- _Task directions_: Take every line where the string "curve" appears and copy it.

- _Data_:

#####

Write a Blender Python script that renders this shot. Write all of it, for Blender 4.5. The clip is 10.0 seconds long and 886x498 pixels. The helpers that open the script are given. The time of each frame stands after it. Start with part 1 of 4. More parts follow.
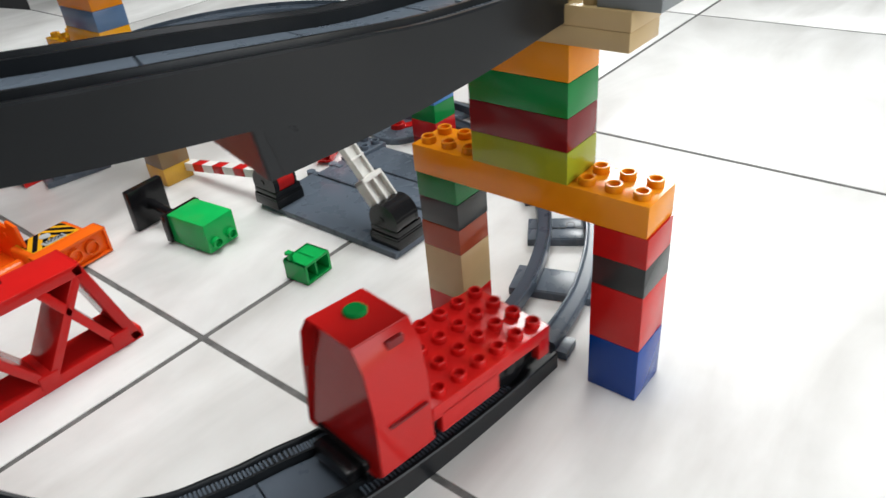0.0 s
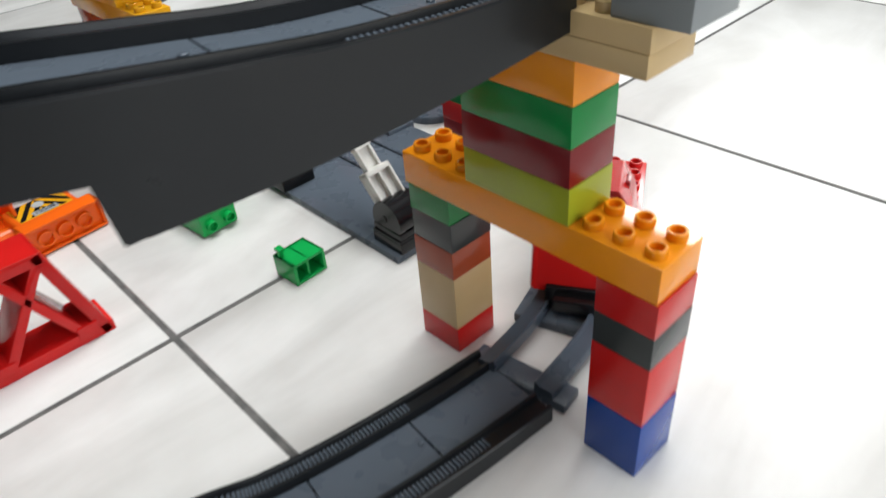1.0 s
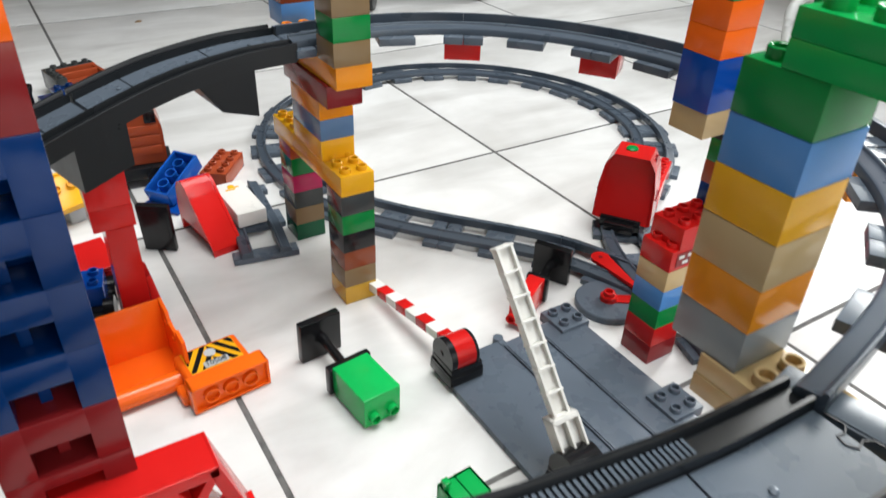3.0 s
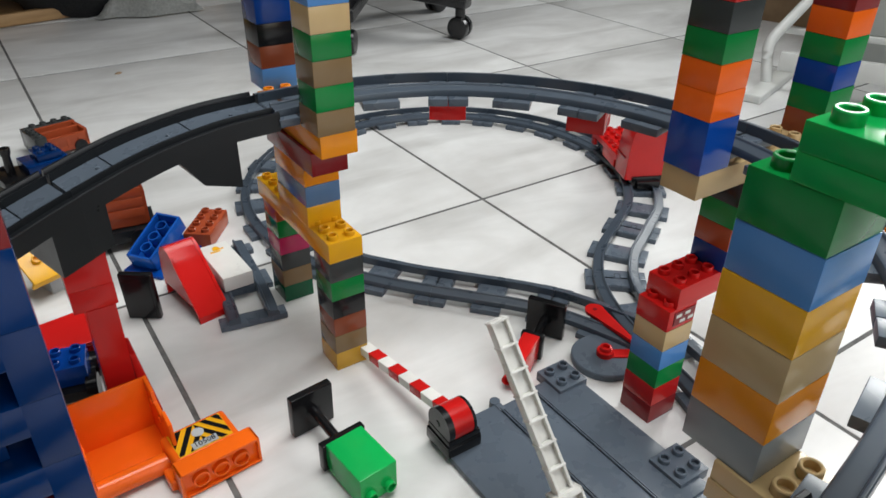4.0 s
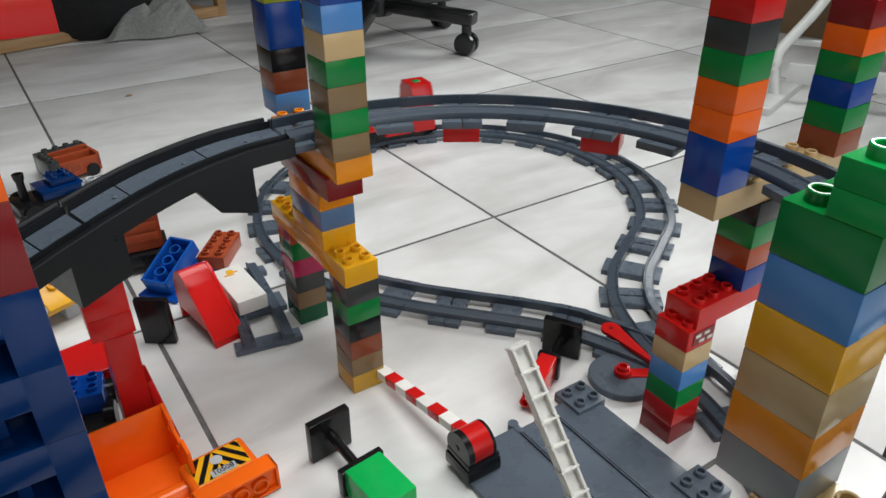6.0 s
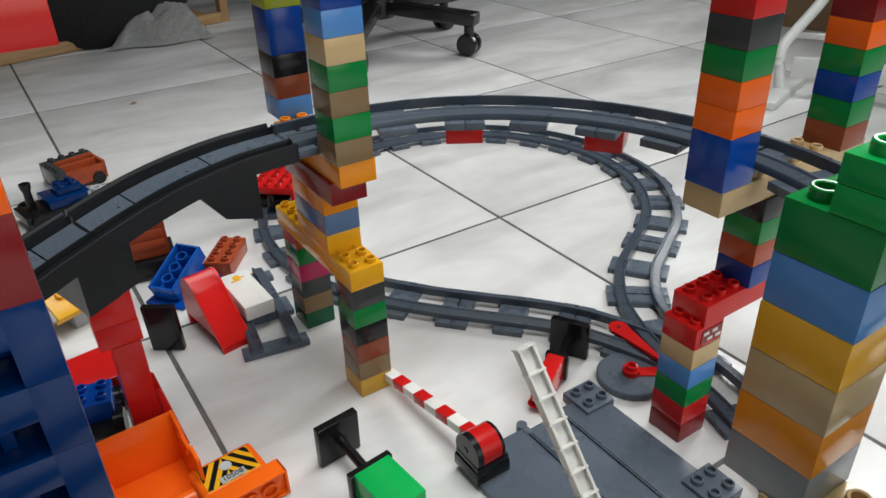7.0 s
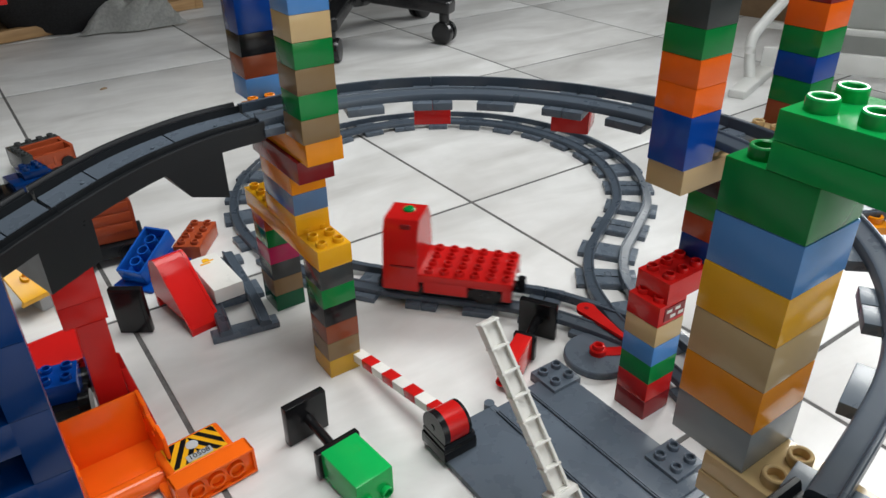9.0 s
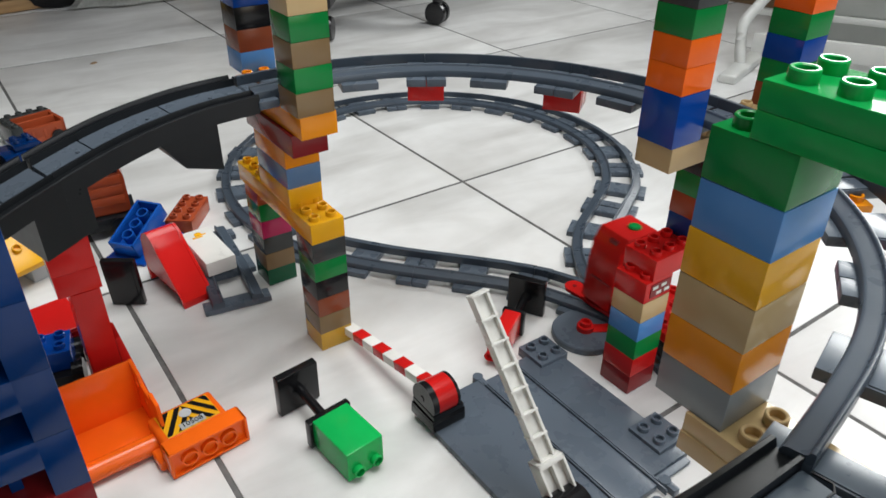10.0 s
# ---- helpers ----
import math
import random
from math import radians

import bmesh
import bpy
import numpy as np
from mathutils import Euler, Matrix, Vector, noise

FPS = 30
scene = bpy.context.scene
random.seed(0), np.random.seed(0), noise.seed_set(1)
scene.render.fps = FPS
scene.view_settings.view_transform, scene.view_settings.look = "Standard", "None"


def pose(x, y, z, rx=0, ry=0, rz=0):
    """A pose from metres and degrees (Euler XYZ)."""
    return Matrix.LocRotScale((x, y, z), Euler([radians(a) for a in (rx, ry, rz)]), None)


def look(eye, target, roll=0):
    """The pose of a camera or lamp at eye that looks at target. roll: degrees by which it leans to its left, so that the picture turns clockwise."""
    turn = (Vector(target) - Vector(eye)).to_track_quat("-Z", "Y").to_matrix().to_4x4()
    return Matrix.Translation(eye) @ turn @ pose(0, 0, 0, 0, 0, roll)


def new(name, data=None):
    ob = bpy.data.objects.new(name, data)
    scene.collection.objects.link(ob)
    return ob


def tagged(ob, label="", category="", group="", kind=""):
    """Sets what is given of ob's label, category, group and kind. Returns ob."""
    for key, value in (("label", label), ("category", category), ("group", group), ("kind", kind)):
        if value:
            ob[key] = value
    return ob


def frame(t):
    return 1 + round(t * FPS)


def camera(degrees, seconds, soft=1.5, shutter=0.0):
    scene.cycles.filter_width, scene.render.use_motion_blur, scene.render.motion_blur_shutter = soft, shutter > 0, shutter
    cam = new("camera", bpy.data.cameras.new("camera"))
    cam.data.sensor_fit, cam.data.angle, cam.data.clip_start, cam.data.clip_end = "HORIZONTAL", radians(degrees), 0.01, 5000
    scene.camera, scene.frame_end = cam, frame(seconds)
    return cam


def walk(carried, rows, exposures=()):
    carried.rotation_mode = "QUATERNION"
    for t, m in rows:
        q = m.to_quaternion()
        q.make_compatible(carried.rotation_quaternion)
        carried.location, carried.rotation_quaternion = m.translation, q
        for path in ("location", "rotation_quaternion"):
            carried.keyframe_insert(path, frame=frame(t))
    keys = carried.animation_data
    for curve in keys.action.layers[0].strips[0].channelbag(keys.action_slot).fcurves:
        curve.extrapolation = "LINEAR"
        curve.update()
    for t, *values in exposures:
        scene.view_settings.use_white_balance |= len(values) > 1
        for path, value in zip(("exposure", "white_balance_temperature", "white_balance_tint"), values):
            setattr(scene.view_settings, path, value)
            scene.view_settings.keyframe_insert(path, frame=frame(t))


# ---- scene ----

#####

- _Answer to the task_:
    for curve in keys.action.layers[0].strips[0].channelbag(keys.action_slot).fcurves:
        curve.extrapolation = "LINEAR"
        curve.update()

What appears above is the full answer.